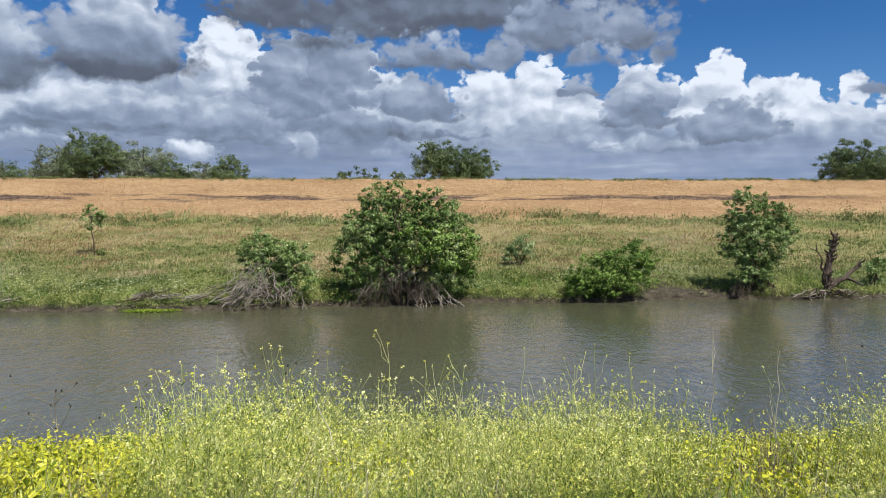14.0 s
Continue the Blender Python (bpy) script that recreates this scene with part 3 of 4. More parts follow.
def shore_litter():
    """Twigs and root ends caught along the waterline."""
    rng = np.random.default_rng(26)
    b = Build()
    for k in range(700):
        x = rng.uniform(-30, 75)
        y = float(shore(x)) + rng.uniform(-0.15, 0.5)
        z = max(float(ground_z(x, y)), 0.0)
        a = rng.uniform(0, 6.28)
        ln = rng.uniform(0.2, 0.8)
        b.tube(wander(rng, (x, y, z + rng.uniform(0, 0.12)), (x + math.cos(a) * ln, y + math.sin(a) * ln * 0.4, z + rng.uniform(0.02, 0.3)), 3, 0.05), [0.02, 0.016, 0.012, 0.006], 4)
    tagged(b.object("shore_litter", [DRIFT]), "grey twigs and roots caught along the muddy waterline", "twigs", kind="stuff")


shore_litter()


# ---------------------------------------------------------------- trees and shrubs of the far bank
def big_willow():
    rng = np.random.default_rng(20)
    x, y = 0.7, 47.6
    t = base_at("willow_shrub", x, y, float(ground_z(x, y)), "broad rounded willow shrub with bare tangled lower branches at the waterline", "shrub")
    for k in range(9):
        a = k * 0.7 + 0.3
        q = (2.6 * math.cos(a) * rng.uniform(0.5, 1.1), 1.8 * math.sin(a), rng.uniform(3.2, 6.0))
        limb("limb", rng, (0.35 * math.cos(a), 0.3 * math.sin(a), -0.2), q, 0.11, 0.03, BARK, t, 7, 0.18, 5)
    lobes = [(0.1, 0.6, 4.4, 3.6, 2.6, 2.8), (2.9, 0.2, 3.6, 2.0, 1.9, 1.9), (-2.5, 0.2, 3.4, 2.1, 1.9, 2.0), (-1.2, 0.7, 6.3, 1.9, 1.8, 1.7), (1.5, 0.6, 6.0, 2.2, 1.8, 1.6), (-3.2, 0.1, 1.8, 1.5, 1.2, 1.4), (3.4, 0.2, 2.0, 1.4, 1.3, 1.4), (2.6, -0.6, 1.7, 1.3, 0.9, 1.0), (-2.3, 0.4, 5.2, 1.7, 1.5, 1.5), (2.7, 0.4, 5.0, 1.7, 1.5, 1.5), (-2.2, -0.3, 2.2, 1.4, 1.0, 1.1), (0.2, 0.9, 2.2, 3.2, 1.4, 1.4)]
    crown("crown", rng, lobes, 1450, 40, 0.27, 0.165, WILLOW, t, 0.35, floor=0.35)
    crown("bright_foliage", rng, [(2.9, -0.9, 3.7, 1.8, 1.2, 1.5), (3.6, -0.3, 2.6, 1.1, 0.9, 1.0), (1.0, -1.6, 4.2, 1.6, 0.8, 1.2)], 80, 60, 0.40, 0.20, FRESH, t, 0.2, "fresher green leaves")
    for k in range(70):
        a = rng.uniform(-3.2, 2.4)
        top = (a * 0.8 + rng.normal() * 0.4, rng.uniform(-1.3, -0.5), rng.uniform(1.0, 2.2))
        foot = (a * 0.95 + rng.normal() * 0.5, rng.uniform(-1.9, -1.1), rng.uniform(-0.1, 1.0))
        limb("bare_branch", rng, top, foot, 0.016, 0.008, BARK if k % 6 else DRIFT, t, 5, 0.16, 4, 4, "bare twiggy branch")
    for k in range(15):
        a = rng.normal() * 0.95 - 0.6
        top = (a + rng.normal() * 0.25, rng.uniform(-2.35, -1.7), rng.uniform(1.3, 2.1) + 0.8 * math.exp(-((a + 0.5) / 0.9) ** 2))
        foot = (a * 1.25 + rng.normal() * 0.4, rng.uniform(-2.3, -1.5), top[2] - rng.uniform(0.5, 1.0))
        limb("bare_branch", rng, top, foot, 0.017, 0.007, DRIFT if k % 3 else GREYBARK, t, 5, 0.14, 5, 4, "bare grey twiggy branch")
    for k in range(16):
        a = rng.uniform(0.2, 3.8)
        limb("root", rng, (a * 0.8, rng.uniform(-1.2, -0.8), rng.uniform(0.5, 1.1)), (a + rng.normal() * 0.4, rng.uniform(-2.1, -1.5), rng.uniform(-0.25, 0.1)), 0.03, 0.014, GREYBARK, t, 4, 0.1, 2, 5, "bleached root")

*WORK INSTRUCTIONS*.
Which lines contain "with"? Copy each of them out.

*ANSWER TO THIS EXERCISE*.
Continue the Blender Python (bpy) script that recreates this scene with part 3 of 4. More parts follow.
    t = base_at("willow_shrub", x, y, float(ground_z(x, y)), "broad rounded willow shrub with bare tangled lower branches at the waterline", "shrub")